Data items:
□ □ □ □ □
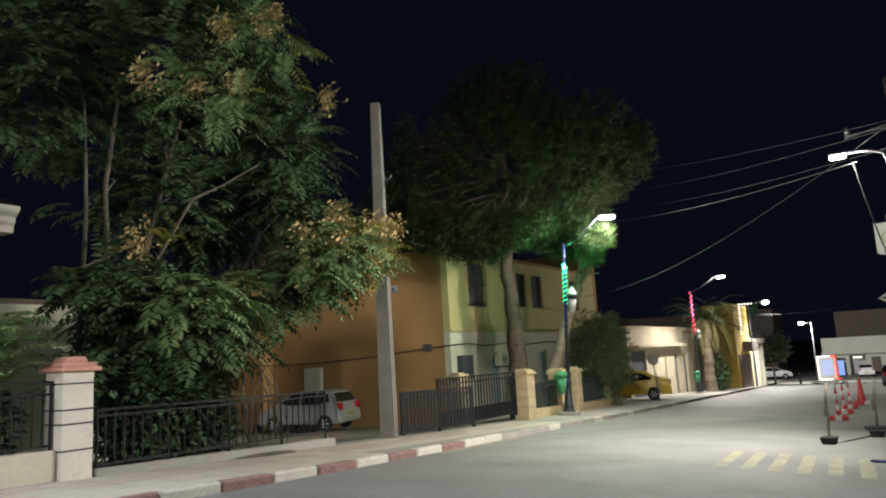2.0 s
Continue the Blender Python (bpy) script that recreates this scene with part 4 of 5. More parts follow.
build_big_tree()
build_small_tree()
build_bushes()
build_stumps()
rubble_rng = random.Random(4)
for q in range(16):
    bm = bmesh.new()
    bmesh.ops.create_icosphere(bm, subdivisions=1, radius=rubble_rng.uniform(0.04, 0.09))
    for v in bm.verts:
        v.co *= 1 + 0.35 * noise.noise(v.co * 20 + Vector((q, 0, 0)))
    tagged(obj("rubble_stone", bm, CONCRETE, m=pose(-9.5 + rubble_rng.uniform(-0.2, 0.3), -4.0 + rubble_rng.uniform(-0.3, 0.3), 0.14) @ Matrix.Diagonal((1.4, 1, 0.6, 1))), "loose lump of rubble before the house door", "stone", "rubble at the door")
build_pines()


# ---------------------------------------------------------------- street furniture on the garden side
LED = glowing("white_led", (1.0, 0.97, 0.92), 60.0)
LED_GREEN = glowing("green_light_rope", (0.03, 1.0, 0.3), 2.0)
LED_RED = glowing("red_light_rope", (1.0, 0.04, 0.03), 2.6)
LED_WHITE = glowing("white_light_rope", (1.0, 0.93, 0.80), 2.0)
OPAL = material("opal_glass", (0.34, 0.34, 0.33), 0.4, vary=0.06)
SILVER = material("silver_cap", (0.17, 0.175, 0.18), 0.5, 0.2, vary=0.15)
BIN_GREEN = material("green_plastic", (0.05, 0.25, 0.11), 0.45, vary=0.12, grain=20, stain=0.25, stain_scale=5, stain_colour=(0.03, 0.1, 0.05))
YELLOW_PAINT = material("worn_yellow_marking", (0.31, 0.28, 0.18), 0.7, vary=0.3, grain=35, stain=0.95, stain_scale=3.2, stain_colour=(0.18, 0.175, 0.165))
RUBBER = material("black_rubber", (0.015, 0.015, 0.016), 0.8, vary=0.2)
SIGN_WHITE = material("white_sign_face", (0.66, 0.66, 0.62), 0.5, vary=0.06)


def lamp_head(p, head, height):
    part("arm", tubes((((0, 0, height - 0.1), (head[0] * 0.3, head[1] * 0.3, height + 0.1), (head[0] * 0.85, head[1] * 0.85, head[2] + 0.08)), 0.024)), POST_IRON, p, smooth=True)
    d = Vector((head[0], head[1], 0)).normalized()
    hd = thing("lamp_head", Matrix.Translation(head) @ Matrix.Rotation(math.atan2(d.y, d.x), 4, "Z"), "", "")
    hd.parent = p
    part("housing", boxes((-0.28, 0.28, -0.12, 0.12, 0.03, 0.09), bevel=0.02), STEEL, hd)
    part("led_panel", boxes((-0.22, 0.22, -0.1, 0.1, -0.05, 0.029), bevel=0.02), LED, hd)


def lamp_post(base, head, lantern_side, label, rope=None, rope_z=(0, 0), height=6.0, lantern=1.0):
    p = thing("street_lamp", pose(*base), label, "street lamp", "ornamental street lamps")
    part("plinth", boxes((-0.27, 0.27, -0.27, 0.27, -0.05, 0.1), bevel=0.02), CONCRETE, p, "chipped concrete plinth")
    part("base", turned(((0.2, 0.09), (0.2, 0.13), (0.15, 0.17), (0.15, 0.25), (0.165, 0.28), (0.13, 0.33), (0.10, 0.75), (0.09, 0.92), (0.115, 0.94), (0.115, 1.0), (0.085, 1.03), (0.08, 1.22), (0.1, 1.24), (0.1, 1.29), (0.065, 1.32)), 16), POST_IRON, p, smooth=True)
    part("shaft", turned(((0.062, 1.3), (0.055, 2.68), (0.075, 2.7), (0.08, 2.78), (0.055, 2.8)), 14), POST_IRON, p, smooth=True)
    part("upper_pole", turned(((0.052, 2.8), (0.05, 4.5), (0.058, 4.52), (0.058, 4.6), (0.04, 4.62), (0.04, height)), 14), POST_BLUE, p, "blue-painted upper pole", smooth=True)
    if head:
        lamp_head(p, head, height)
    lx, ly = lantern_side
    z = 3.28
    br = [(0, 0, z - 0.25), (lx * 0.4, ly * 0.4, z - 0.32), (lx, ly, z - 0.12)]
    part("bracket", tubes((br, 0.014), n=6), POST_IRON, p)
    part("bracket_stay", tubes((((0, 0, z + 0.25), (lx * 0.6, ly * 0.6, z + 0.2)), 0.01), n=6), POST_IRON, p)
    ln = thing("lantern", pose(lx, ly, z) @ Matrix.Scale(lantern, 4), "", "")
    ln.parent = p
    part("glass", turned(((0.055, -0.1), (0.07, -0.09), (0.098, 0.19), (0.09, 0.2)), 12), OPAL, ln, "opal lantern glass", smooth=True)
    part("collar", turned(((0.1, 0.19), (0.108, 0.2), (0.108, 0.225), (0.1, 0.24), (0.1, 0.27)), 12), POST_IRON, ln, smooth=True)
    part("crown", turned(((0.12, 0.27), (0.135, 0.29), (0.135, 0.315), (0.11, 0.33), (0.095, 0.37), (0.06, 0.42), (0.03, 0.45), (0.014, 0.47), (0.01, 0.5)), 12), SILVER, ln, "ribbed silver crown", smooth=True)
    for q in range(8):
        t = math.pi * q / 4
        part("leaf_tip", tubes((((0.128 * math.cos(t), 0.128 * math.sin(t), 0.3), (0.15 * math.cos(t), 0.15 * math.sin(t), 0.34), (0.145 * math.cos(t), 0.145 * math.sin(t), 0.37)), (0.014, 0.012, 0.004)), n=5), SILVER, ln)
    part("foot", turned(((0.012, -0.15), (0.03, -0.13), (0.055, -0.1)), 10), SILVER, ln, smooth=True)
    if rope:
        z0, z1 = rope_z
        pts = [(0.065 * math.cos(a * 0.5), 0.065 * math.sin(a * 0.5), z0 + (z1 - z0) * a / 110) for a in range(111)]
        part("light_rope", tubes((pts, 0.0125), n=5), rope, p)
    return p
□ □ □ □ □
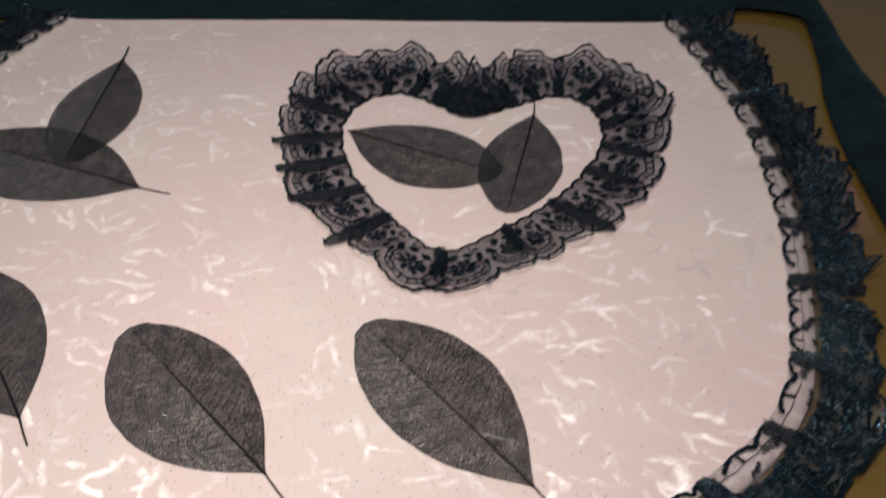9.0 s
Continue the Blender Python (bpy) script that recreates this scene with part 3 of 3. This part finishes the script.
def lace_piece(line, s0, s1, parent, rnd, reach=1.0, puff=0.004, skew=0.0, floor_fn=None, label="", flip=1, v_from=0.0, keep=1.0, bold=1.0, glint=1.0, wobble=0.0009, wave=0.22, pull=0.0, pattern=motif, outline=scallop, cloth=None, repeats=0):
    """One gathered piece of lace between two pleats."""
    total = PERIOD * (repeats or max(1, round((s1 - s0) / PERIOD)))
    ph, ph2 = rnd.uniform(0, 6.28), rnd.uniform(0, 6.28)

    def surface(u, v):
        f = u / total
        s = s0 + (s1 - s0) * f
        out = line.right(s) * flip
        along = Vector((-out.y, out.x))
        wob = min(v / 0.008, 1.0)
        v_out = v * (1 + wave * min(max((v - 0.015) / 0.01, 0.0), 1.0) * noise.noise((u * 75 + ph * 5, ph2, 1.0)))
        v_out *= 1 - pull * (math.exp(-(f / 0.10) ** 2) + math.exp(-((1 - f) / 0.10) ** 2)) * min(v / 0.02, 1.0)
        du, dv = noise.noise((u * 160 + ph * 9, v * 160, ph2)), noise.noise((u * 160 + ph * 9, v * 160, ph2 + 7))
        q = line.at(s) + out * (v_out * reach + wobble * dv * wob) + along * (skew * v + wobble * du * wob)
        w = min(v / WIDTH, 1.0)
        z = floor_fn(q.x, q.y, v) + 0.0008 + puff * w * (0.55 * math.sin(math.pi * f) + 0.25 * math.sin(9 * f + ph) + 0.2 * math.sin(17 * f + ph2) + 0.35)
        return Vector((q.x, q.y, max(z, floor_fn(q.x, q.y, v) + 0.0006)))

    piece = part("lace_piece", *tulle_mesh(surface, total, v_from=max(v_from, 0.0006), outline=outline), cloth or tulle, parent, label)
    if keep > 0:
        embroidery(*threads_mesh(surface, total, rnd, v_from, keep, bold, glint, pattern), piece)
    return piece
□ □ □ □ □
• **What you are asked to do**: In the listing above, how many lines hold the word "that"? Give the number and nothing more.

• **Full output**: 2